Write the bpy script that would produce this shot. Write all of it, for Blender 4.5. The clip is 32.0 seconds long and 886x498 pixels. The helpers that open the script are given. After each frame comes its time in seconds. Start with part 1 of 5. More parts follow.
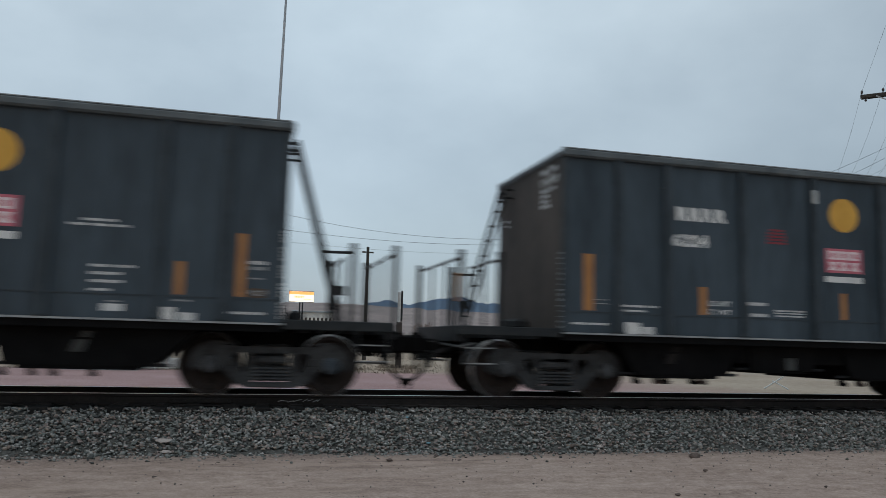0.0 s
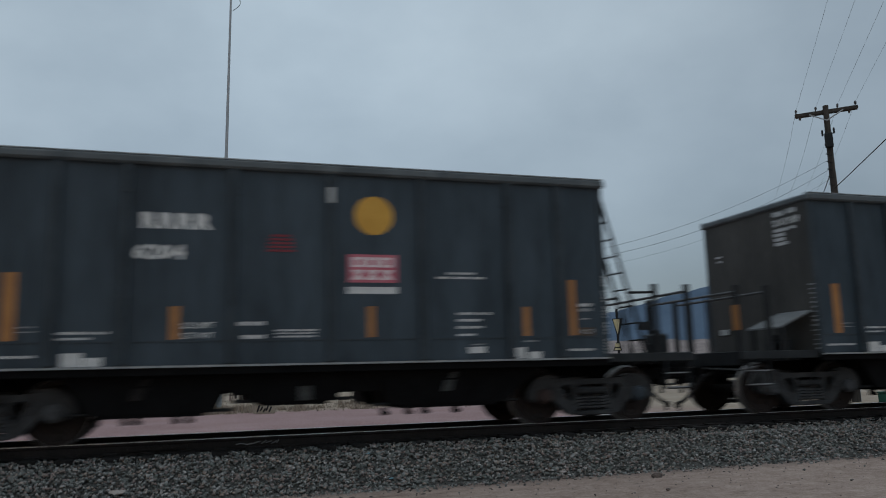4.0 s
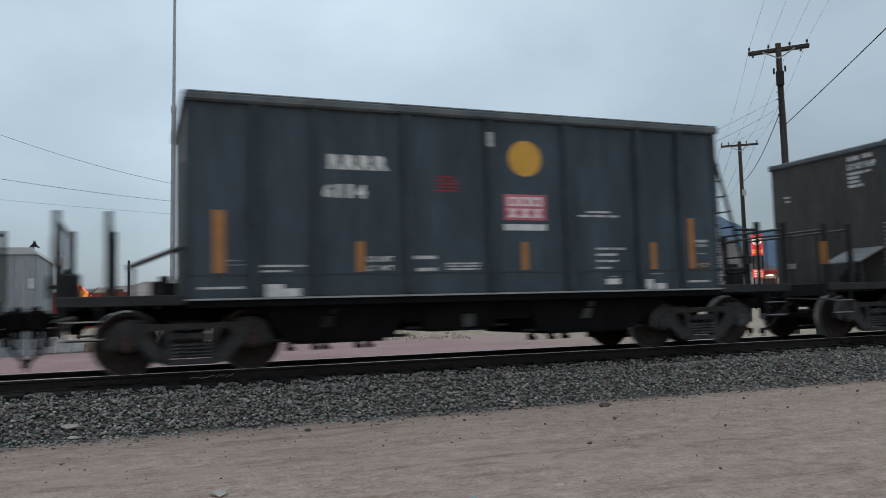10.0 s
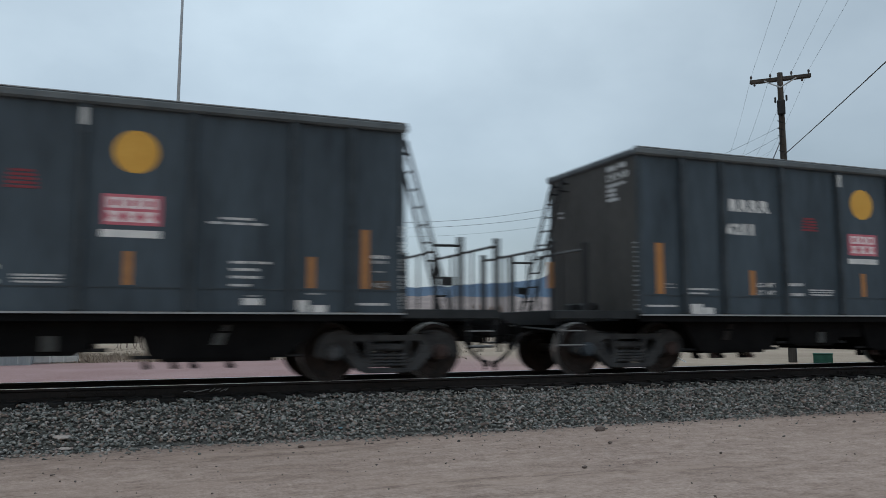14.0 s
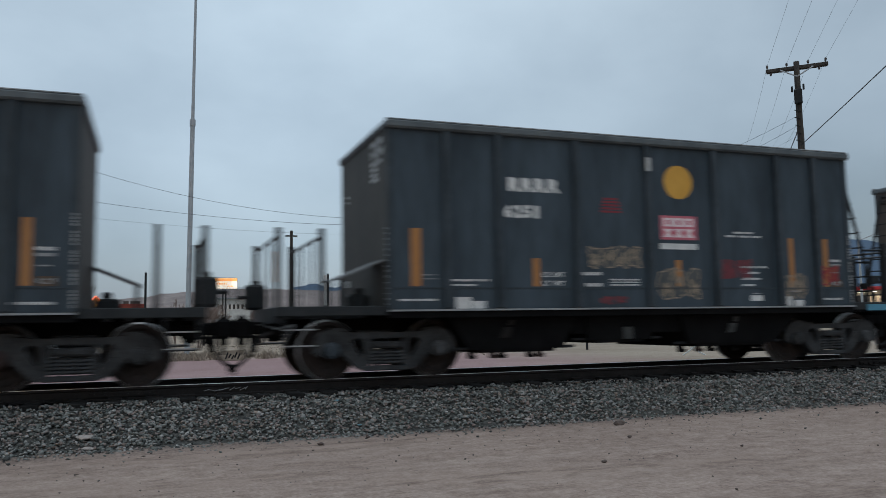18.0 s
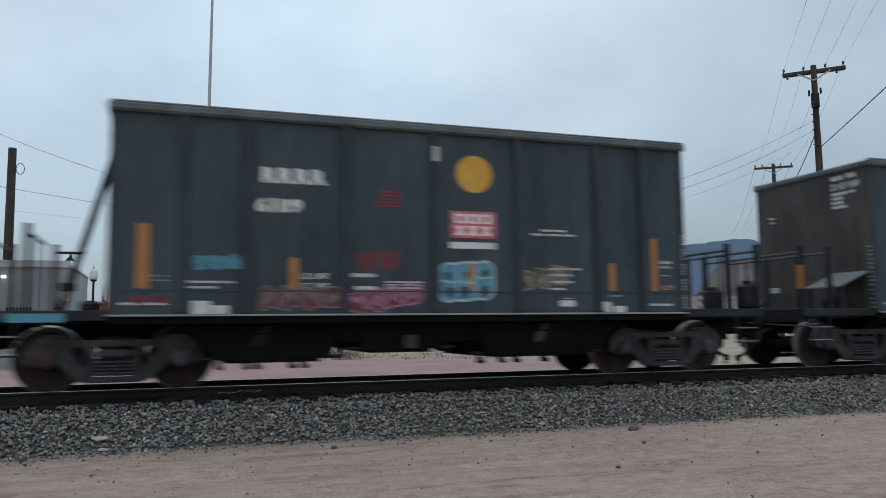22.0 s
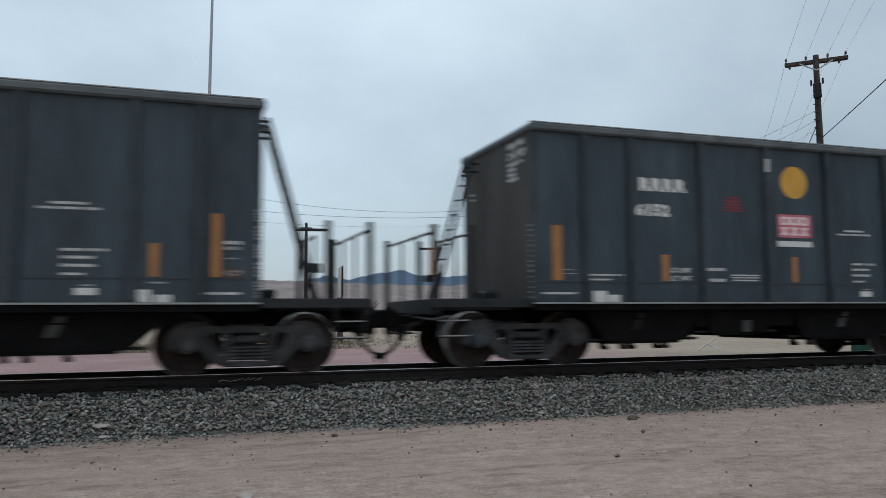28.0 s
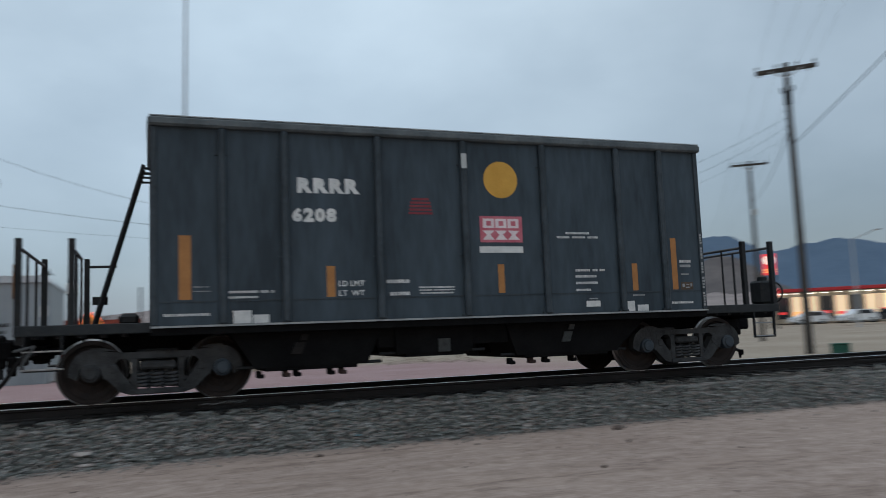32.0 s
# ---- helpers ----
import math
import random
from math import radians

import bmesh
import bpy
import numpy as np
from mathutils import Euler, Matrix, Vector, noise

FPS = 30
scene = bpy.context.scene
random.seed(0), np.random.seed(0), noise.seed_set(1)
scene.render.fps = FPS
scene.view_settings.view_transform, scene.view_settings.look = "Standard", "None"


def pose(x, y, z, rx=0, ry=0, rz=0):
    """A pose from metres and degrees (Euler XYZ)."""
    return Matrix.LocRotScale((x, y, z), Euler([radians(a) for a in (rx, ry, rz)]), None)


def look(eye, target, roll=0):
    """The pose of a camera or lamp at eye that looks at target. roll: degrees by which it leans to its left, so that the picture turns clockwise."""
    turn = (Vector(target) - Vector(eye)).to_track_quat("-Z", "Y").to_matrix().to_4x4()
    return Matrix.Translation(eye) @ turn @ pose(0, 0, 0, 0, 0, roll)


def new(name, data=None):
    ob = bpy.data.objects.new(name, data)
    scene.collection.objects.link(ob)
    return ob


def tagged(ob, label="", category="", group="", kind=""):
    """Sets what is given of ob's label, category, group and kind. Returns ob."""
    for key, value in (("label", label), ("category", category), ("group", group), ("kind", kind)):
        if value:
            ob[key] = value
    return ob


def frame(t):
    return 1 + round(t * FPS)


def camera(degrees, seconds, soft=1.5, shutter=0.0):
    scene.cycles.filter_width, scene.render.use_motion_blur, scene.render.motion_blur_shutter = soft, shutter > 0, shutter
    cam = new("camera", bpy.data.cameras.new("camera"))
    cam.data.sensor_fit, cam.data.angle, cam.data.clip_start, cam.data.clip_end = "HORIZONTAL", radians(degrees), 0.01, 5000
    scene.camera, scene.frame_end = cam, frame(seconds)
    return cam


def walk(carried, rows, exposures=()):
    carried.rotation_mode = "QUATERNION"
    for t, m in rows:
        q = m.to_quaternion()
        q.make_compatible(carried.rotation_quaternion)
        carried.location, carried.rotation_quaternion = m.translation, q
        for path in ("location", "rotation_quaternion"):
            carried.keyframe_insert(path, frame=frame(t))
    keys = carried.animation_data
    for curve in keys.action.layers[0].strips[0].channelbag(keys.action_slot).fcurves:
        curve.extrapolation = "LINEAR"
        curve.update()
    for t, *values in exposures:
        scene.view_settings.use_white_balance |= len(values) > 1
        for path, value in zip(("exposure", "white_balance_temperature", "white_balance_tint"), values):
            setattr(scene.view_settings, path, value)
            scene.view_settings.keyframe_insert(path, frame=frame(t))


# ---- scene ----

▬▬▬▬▬▬▬▬▬▬

▶ What needs to be done: Among the lines of the data, identify those with the word "location". Copy each of them.

▶ Task result:
        carried.location, carried.rotation_quaternion = m.translation, q
        for path in ("location", "rotation_quaternion"):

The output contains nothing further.